Effect of monomer sequence of poly(histidine/lysine) catiomers on gene packing capacity and delivery efficiency

Abstract

Polymeric catiomers, which can mimic viruses for gene packing and delivery, have received considerable attention as nonviral vectors for gene therapy. Inspired by the critically important role of the sequence of structural units in various biomolecules, including DNA and protein, in this study, we intend to investigate how the monomer sequence of a polymeric catiomer affects its gene packing capacity and delivery efficiency. The well-documented poly(histidine-co-lysine) was chosen as the scaffold for gene carrier.
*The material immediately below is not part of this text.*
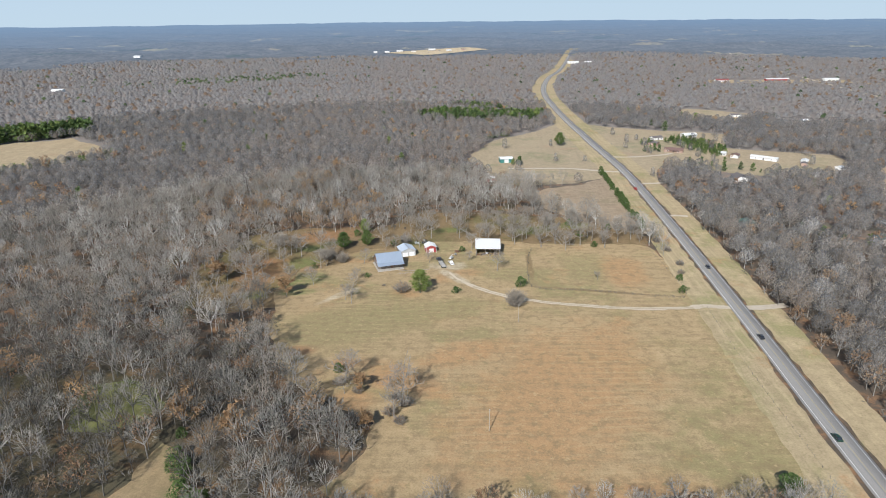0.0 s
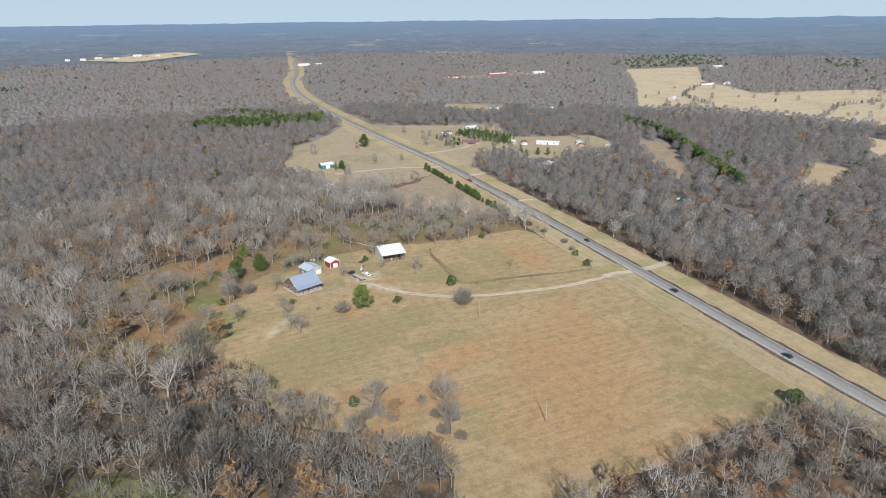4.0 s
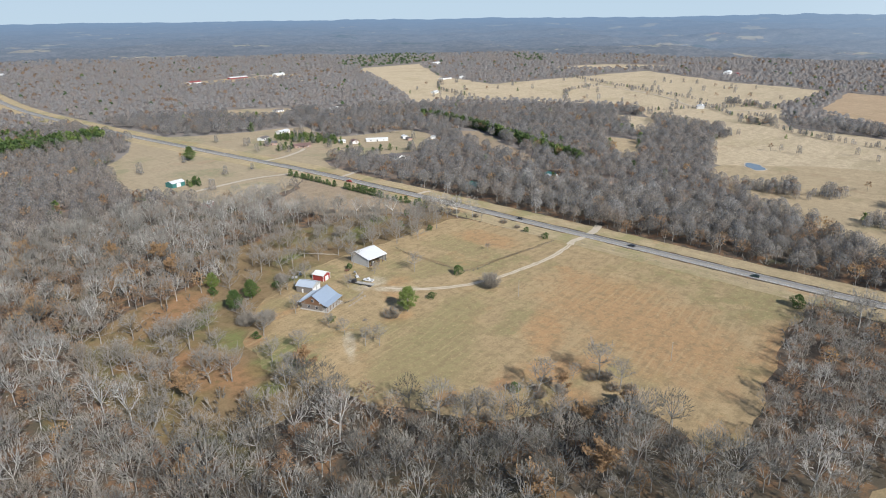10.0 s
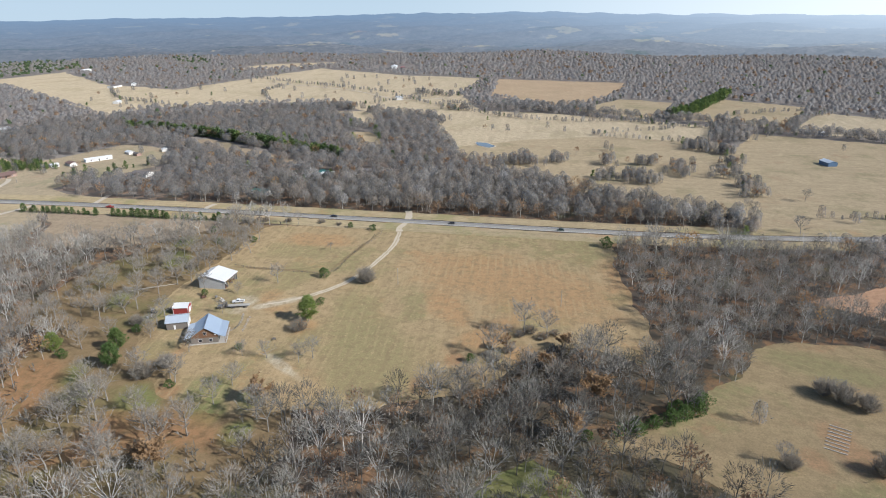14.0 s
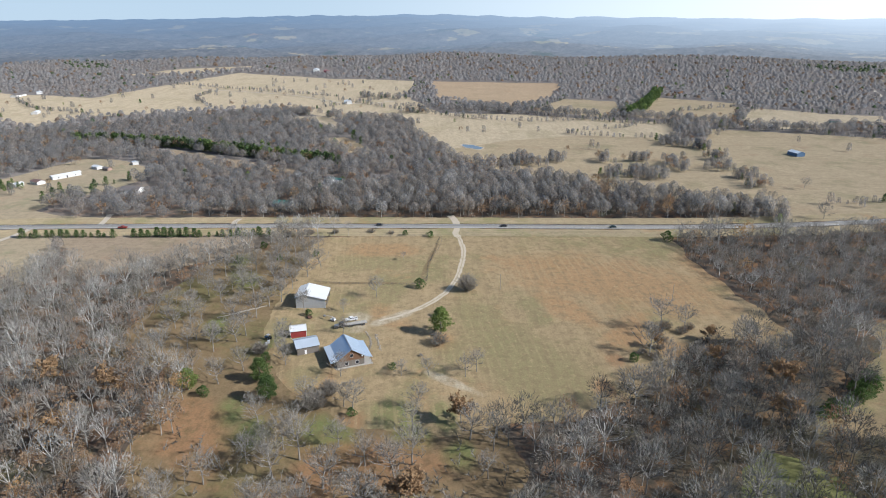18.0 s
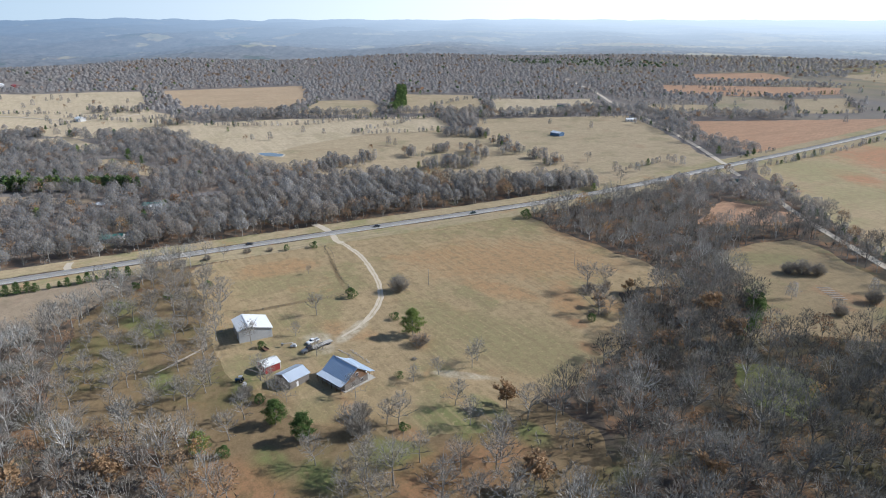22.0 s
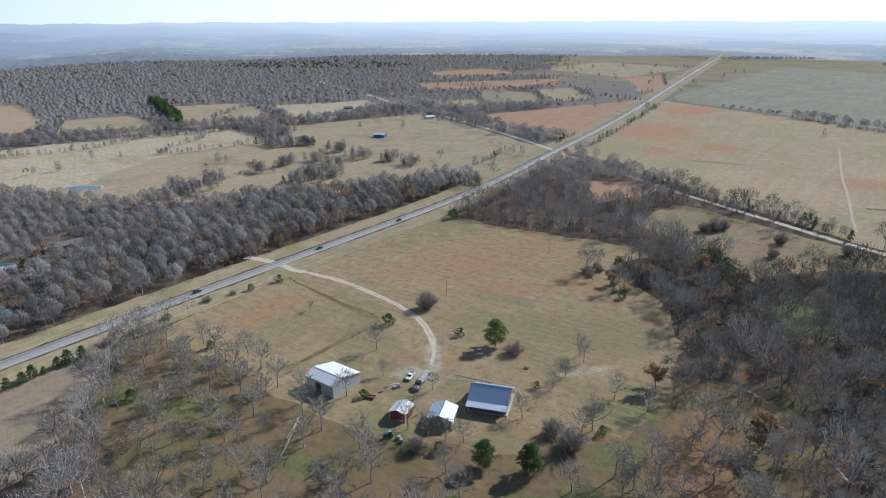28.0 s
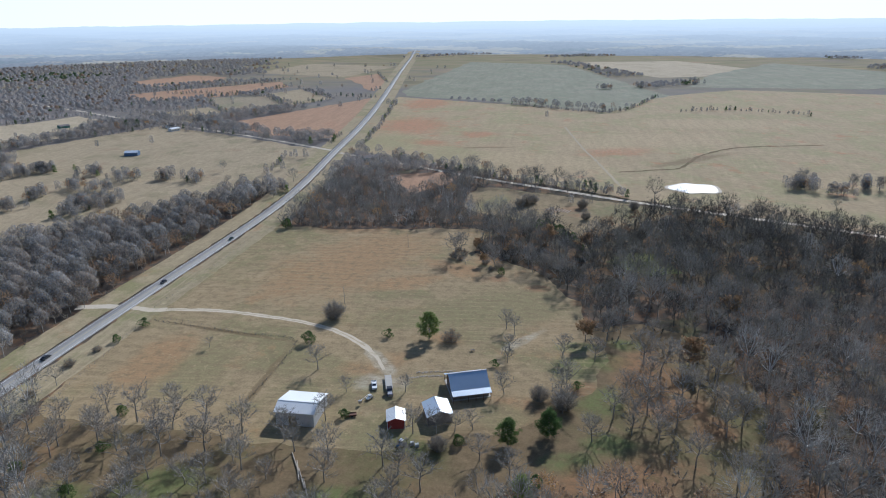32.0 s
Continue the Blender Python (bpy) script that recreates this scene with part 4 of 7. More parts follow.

Four reducible polycations (RPCs) based on sequence-regulated peptides monomers were synthesized. Chemical parameters (namely, composition and molecular weight) of four RPCs were controlled at comparable level except for the monomer sequence. All of the RPCs exhibited low cytotoxicity and effective DNA binding ability. However, these RPCs displayed distinct diversity from each other, especially in their ability of binding to DNA, buffering capacity and transfection efficiency. Using 293T cell as the mode, we found that the regulation of the monomer sequence of polycations could significantly affect their properties for gene delivery, with differences of 100 fold. The sequence effect might be correlated with different chain folding as well as physiochemical properties of RPCs/pDNA complexes, providing new insight for designing gene vector with promising prospects in gene therapy.